Still, the post-trade Mulder started ok, bagging his fifth straight 15-game winning season in his St. Louis debut in 2005. But the next year, his troubles more than returned. The lefty logged 85 days on the disabled list in 2006 due to left shoulder impingement. That culminated with surgery on his rotator cuff and labrum in September of that year.
Any time “rotator cuff” is mentioned in conjunction with a pitcher, be concerned. Be very concerned.
Walt could have walked away from the whole mess as Mulder was a free agent following the 2006 season, but he didn’t. Presumably with the support of the Cardinals medical staff, Jocketty doubled down on his Mulder gambit, laying a fat, juicy, two-year, $11.5 million offer chock full of incremental incentives on the table.
What a surprise! Mulder took it, though he probably had to sign with his right hand.
Not surprisingly, Mulder made none of his over $10 million in additional performance bonuses in that albatross of a contract over the next two seasons. In fact, the Cards got 12 2/3 innings total of over-ten ERA pitching in 2007 and 2008 combined for their increased investment.
Mulder missed 135 games in 2007 and for the second consecutive year, had surgery in September. The labrum was now fine but the rotator cuff had only partially healed. He actually managed to top that in 2008, as he missed a total of 149 games.

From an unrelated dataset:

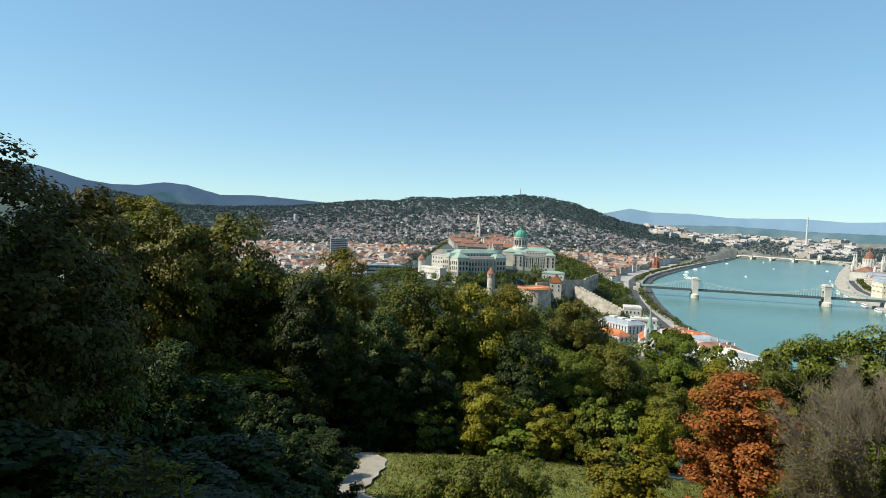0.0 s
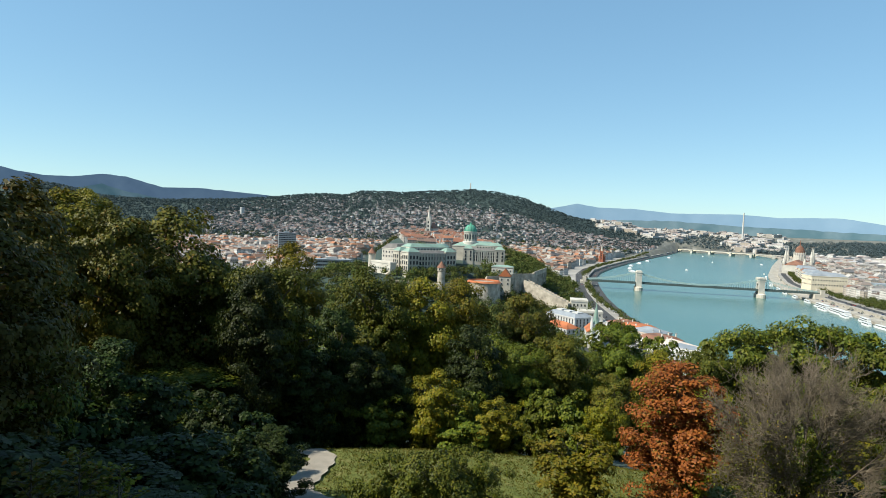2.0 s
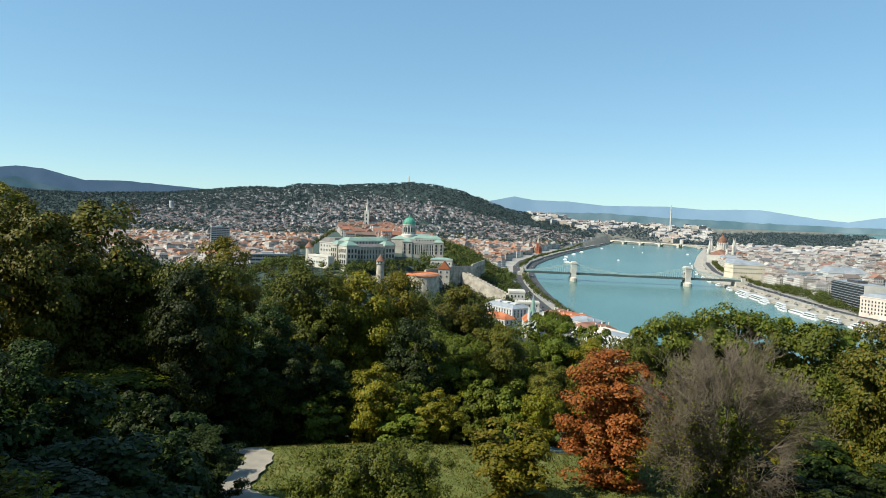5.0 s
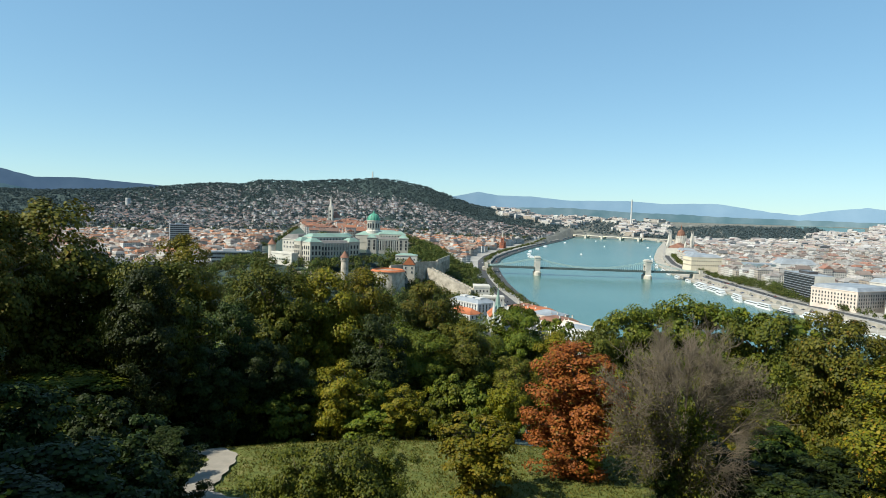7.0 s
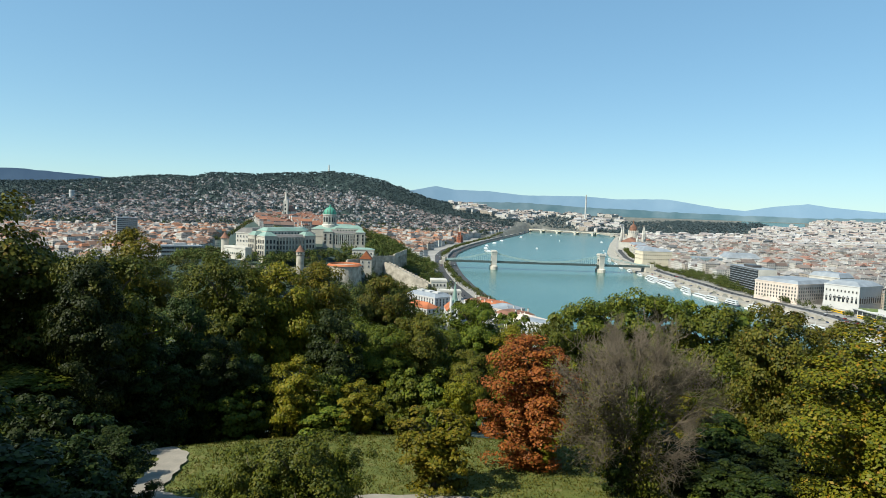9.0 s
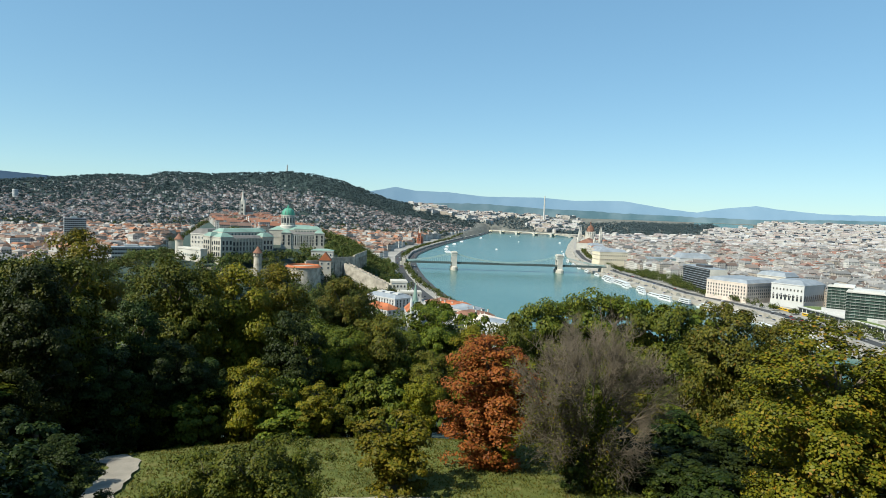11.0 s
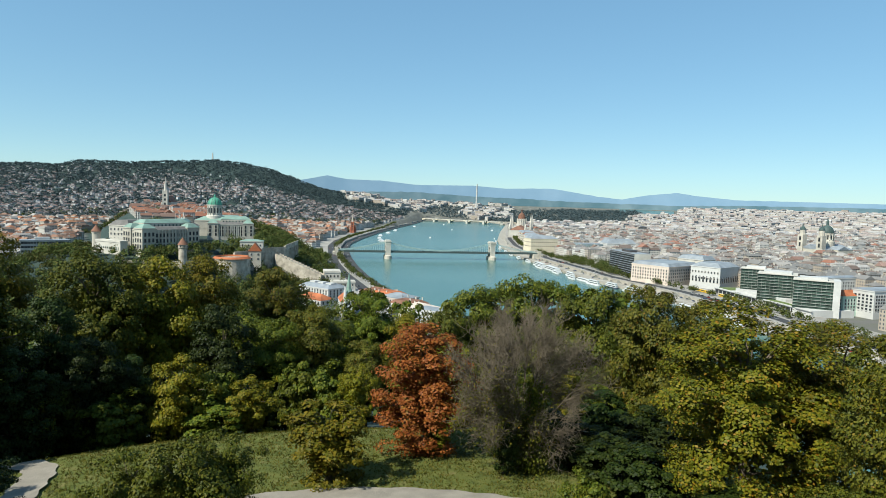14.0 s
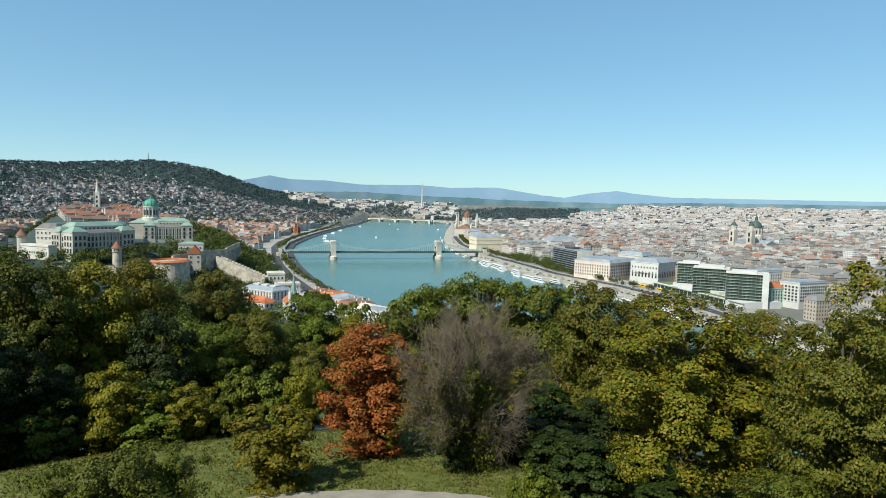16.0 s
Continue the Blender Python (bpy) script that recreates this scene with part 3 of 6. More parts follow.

I was there in the Philadelphia clubhouse before Mulder’s Waterloo, his one and only 2008 start as a major league pitcher, on July 9. I remember vividly Mulder’s excitement as he told us the day before that he had finally located a new, comfortable arm slot and he couldn’t wait to try it out in the game.
After throwing just 16 pitches in live action, the big lefty trudged off the mound with more shoulder discomfort. After the contest, a disappointed, frustrated and bewildered Mulder simply said he felt pain and was unable to throw the way he wanted.
The next day, Mulder said he had absolutely no idea what the next steps would be. Back onto the DL he went, never to be seen on the mound again. This time, everyone seemed to agree that more surgery would likely not accomplish anything.
To add insult to injury, in the January, 2007 deal, Walt gave Mulder an $11 million option for 2009 that cost the Cardinals another $1.5 million to extract themselves from. That made Mulder’s meter run up to $13 million for the two washed out seasons. His stint with the Cardinals officially ended in October when this last buyout check was tendered.
Part two of the agent’s current awareness campaign seemed to focus on the Winter Meetings and was delivered through the Boston Globe, who on Sunday quoted Clifton saying this: “He’s ready to go for any team right out of the chute.” There had been some talk that teams would have to wait until May or June (before Mulder would be ready to pitch in 2009). “Not true,” said Clifton.
It is most assuring to learn that the agent has recently added fortune-telling to his medical credentials.
At least the Globe writer had the common sense to include the Mulder blurb in an article entitled “Beware of warning signs”.
So all in all, you’ll have to excuse me if I don’t start doing backflips over Mulder’s exciting “progress”.
Don’t get me wrong. I bet Mulder wants nothing more than to be an effective major league pitcher again. It’s just that he may not be able to do it. I imagine his agent wants to score another big contract for Mulder. It probably isn’t going to happen.
The reaction of many Cardinals fans when Mulder is mentioned is very similar to how those rabid Boston Red Sox fans feel about Matt Clement. Go to any BoSox board and look up Clement or ask about him. A vast majority of the posters’ remarks I viewed were from fans sick of the years of injuries and ineffectiveness. They just wanted him to go away.
The Cardinals obliged last winter. Do you remember how well that worked out?
Maybe GM John Mozeliak, who was with the Cardinals throughout the entire Mulder saga, will have the guile to immediately forward any calls from Clifton over to his old boss Walt.
Let’s see. There’s “fooled me once”. There’s “fooled me twice”. Let’s just hope the Cardinals never write the definition of “fooled me thrice”!